* [WHAT YOU NEED TO DO]: Copy out all the lines exactly. Omit pictures.

•••

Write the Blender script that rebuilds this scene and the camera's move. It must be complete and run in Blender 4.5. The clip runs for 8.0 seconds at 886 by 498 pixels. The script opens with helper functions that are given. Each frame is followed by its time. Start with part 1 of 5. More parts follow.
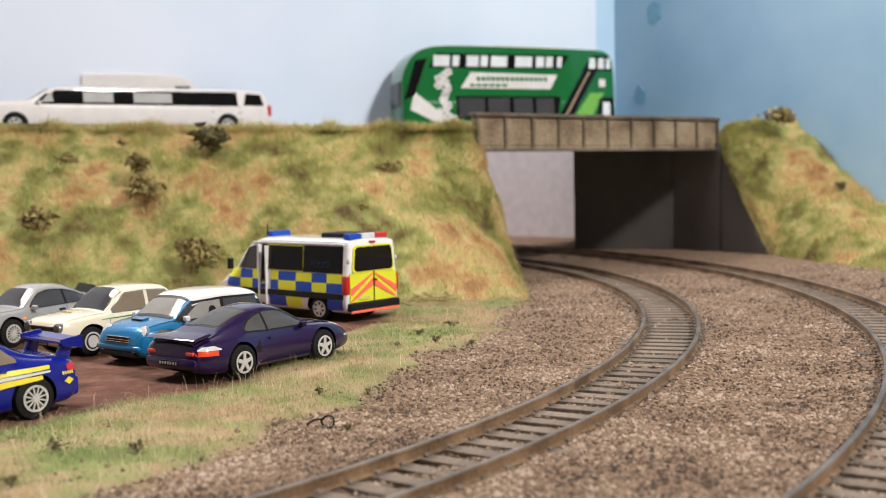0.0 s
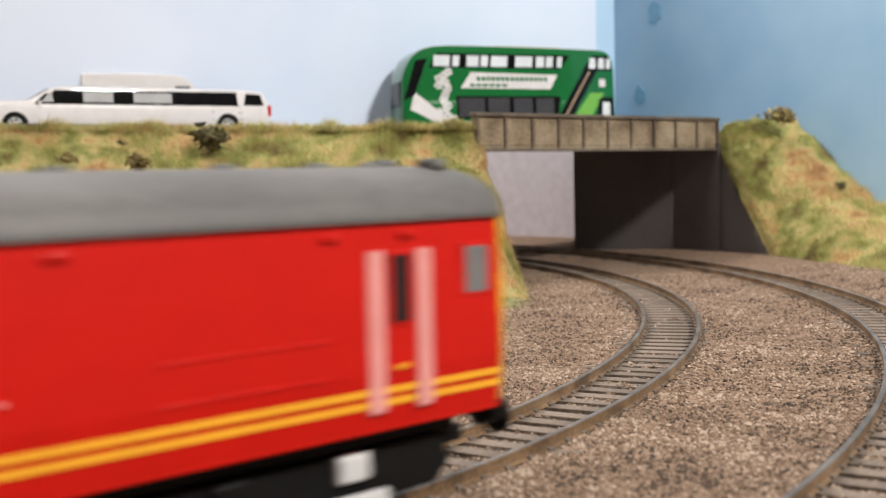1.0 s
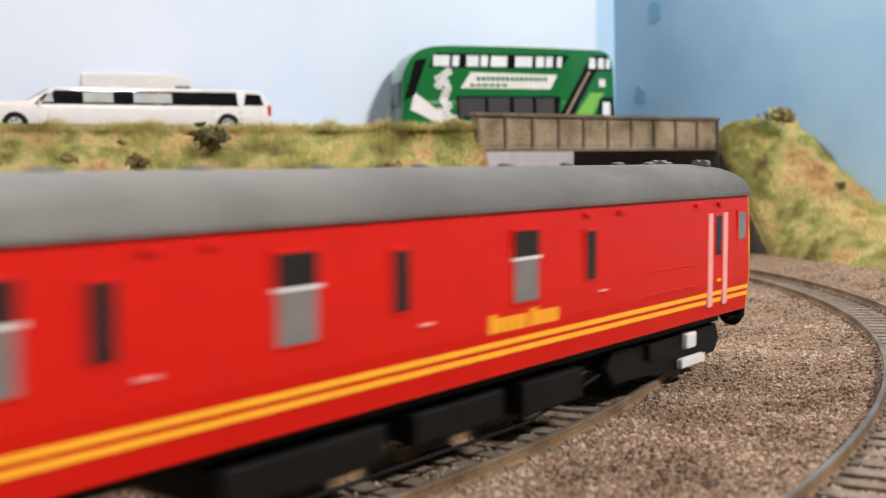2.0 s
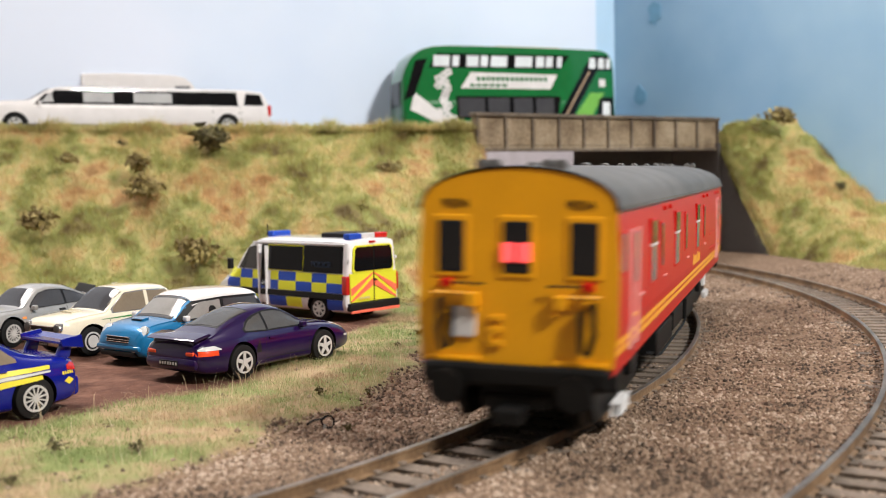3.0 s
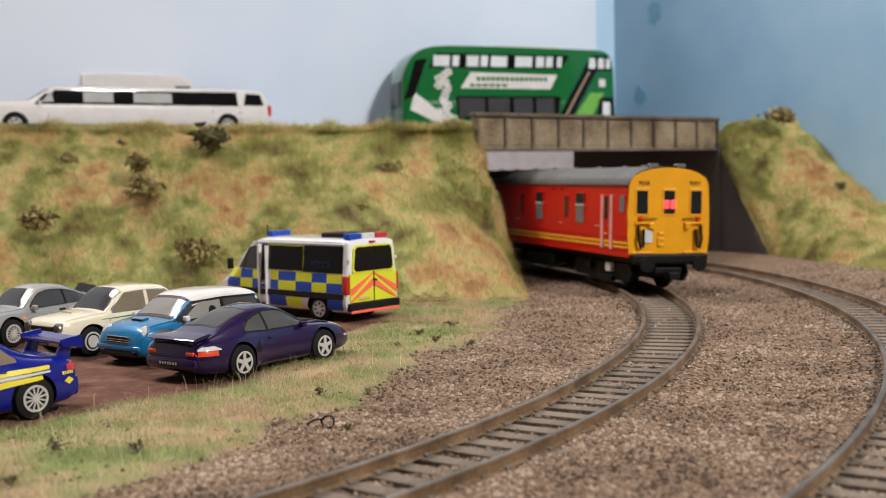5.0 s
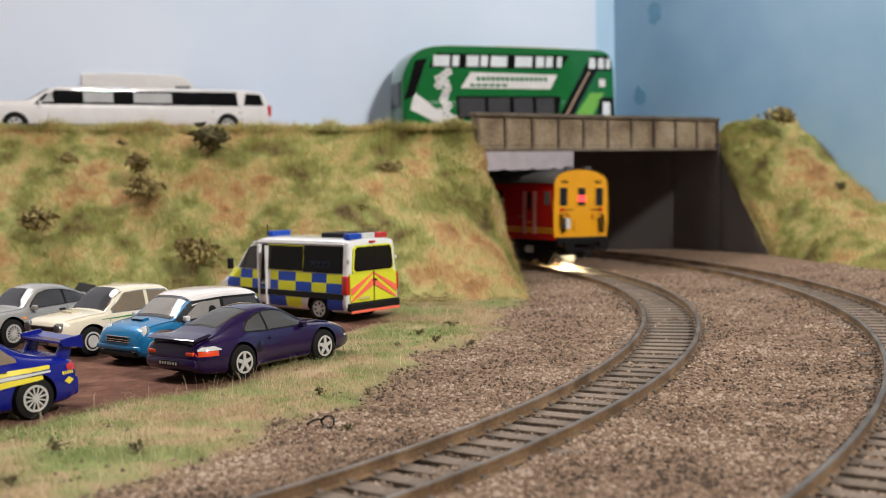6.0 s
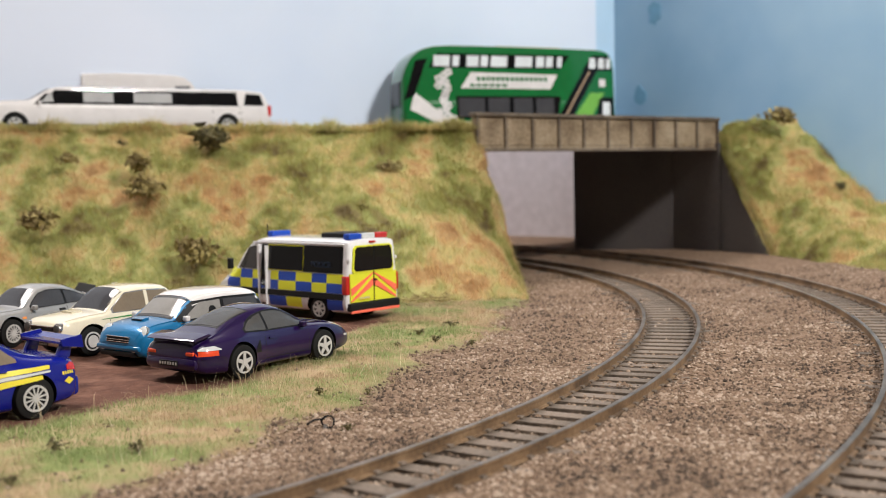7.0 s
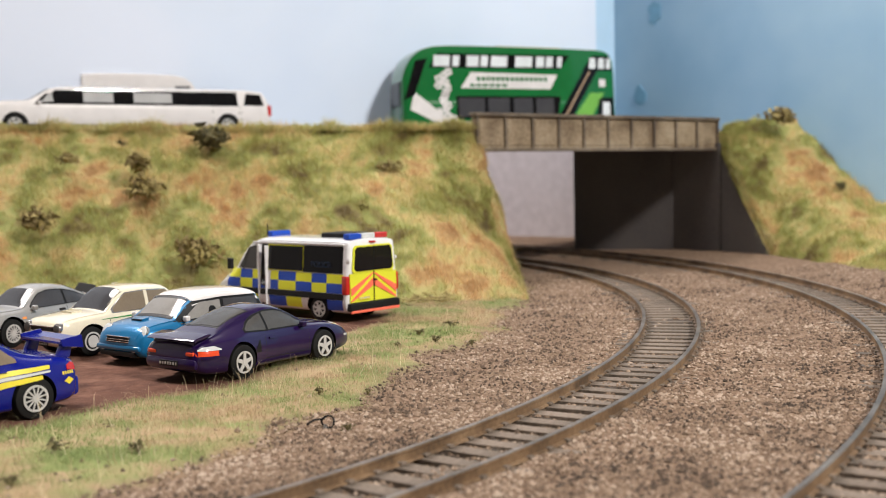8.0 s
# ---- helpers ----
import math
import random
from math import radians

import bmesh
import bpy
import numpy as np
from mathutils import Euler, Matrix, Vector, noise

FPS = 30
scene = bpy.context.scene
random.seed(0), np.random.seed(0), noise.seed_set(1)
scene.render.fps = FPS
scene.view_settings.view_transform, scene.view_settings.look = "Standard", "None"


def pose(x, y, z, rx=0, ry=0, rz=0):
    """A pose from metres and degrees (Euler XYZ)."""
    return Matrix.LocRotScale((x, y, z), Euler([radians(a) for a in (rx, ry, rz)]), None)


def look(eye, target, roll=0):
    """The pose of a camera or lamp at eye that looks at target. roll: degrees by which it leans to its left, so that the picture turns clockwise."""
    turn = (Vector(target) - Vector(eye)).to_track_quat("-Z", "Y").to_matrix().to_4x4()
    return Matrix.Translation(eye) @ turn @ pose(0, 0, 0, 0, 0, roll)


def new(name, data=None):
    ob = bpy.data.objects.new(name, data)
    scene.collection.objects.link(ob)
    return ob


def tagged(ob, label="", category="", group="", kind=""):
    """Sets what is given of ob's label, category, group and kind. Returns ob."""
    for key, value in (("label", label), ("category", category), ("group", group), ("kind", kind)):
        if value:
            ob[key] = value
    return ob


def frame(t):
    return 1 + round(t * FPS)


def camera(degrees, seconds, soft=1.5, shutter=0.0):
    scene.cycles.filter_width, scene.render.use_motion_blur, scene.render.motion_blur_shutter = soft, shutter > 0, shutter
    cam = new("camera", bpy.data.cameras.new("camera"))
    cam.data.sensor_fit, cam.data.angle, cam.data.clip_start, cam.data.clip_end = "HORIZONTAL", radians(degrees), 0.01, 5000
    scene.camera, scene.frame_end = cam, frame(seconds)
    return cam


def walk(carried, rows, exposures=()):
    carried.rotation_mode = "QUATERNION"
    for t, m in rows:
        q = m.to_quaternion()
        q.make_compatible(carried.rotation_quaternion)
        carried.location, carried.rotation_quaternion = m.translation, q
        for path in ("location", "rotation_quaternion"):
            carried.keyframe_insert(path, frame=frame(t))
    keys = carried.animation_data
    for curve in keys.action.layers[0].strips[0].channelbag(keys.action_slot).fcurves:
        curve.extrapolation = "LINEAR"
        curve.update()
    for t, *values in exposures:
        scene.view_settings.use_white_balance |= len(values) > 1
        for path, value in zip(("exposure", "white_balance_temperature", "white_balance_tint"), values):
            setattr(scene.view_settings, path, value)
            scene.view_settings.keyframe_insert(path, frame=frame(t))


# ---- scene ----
cam = camera(42.81, 8.0, soft=0.65, shutter=0.7)
MM = 0.001
eye = Matrix.Translation((0, 0, 0.0489)) @ Euler((radians(90 - 3.805), 0, 0)).to_matrix().to_4x4() @ pose(0, 0, 0, 0, 0, -1.146)
walk(cam, [(0.0, eye), (8.0, eye)], exposures=[(0.0, 0.0), (0.5, 0.0), (1.5, 0.1), (2.8, 0.14), (3.4, 0.03), (4.0, -0.08), (4.5, -0.28), (6.0, -0.27), (6.5, -0.2), (7.0, -0.1), (7.5, -0.03), (8.0, 0.0)])
cam.data.dof.use_dof = True
cam.data.dof.focus_distance = 0.295
cam.data.dof.aperture_fstop = 26.0

# ---- light: unseen lamps stand in for room lights, the key over the operating side ----
world = bpy.data.worlds.new("room_air")
scene.world = world
world.use_nodes = True
world.node_tree.nodes["Background"].inputs[0].default_value = (1.0, 0.96, 0.9, 1)
world.node_tree.nodes["Background"].inputs[1].default_value = 0.25


def area_lamp(name, place, target, size, watts, colour):
    data = bpy.data.lights.new(name, "AREA")
    data.shape, data.size, data.energy, data.color = "DISK", size, watts, colour
    ob = new(name, data)
    ob.matrix_world = look(place, target)
    return ob


area_lamp("key_lamp", (0.75, -0.35, 0.85), (0.0, 0.5, 0.0), 0.14, 20, (1.0, 0.95, 0.895))
# added unseen lamp that brightens the white backing board behind the bridge
area_lamp("rear_lamp", (-0.75, 0.85, 1.25), (0.05, 0.84, 0.0), 0.5, 24, (1.0, 0.93, 0.9))
# added broad fill from above, with no lamp in view
area_lamp("ceiling_lamp", (-0.3, 0.0, 1.45), (-0.1, 0.45, 0.0), 0.9, 8.5, (1.0, 0.95, 0.9))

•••

* [THE COMPLETED TASK]:
Write the Blender script that rebuilds this scene and the camera's move. It must be complete and run in Blender 4.5. The clip runs for 8.0 seconds at 886 by 498 pixels. The script opens with helper functions that are given. Each frame is followed by its time. Start with part 1 of 5. More parts follow.
0.0 s
1.0 s
2.0 s
3.0 s
5.0 s
6.0 s
7.0 s
8.0 s
# ---- helpers ----
import math
import random
from math import radians

import bmesh
import bpy
import numpy as np
from mathutils import Euler, Matrix, Vector, noise

FPS = 30
scene = bpy.context.scene
random.seed(0), np.random.seed(0), noise.seed_set(1)
scene.render.fps = FPS
scene.view_settings.view_transform, scene.view_settings.look = "Standard", "None"


def pose(x, y, z, rx=0, ry=0, rz=0):
    """A pose from metres and degrees (Euler XYZ)."""
    return Matrix.LocRotScale((x, y, z), Euler([radians(a) for a in (rx, ry, rz)]), None)


def look(eye, target, roll=0):
    """The pose of a camera or lamp at eye that looks at target. roll: degrees by which it leans to its left, so that the picture turns clockwise."""
    turn = (Vector(target) - Vector(eye)).to_track_quat("-Z", "Y").to_matrix().to_4x4()
    return Matrix.Translation(eye) @ turn @ pose(0, 0, 0, 0, 0, roll)


def new(name, data=None):
    ob = bpy.data.objects.new(name, data)
    scene.collection.objects.link(ob)
    return ob


def tagged(ob, label="", category="", group="", kind=""):
    """Sets what is given of ob's label, category, group and kind. Returns ob."""
    for key, value in (("label", label), ("category", category), ("group", group), ("kind", kind)):
        if value:
            ob[key] = value
    return ob


def frame(t):
    return 1 + round(t * FPS)


def camera(degrees, seconds, soft=1.5, shutter=0.0):
    scene.cycles.filter_width, scene.render.use_motion_blur, scene.render.motion_blur_shutter = soft, shutter > 0, shutter
    cam = new("camera", bpy.data.cameras.new("camera"))
    cam.data.sensor_fit, cam.data.angle, cam.data.clip_start, cam.data.clip_end = "HORIZONTAL", radians(degrees), 0.01, 5000
    scene.camera, scene.frame_end = cam, frame(seconds)
    return cam


def walk(carried, rows, exposures=()):
    carried.rotation_mode = "QUATERNION"
    for t, m in rows:
        q = m.to_quaternion()
        q.make_compatible(carried.rotation_quaternion)
        carried.location, carried.rotation_quaternion = m.translation, q
        for path in ("location", "rotation_quaternion"):
            carried.keyframe_insert(path, frame=frame(t))
    keys = carried.animation_data
    for curve in keys.action.layers[0].strips[0].channelbag(keys.action_slot).fcurves:
        curve.extrapolation = "LINEAR"
        curve.update()
    for t, *values in exposures:
        scene.view_settings.use_white_balance |= len(values) > 1
        for path, value in zip(("exposure", "white_balance_temperature", "white_balance_tint"), values):
            setattr(scene.view_settings, path, value)
            scene.view_settings.keyframe_insert(path, frame=frame(t))


# ---- scene ----
cam = camera(42.81, 8.0, soft=0.65, shutter=0.7)
MM = 0.001
eye = Matrix.Translation((0, 0, 0.0489)) @ Euler((radians(90 - 3.805), 0, 0)).to_matrix().to_4x4() @ pose(0, 0, 0, 0, 0, -1.146)
walk(cam, [(0.0, eye), (8.0, eye)], exposures=[(0.0, 0.0), (0.5, 0.0), (1.5, 0.1), (2.8, 0.14), (3.4, 0.03), (4.0, -0.08), (4.5, -0.28), (6.0, -0.27), (6.5, -0.2), (7.0, -0.1), (7.5, -0.03), (8.0, 0.0)])
cam.data.dof.use_dof = True
cam.data.dof.focus_distance = 0.295
cam.data.dof.aperture_fstop = 26.0

# ---- light: unseen lamps stand in for room lights, the key over the operating side ----
world = bpy.data.worlds.new("room_air")
scene.world = world
world.use_nodes = True
world.node_tree.nodes["Background"].inputs[0].default_value = (1.0, 0.96, 0.9, 1)
world.node_tree.nodes["Background"].inputs[1].default_value = 0.25


def area_lamp(name, place, target, size, watts, colour):
    data = bpy.data.lights.new(name, "AREA")
    data.shape, data.size, data.energy, data.color = "DISK", size, watts, colour
    ob = new(name, data)
    ob.matrix_world = look(place, target)
    return ob


area_lamp("key_lamp", (0.75, -0.35, 0.85), (0.0, 0.5, 0.0), 0.14, 20, (1.0, 0.95, 0.895))
# added unseen lamp that brightens the white backing board behind the bridge
area_lamp("rear_lamp", (-0.75, 0.85, 1.25), (0.05, 0.84, 0.0), 0.5, 24, (1.0, 0.93, 0.9))
# added broad fill from above, with no lamp in view
area_lamp("ceiling_lamp", (-0.3, 0.0, 1.45), (-0.1, 0.45, 0.0), 0.9, 8.5, (1.0, 0.95, 0.9))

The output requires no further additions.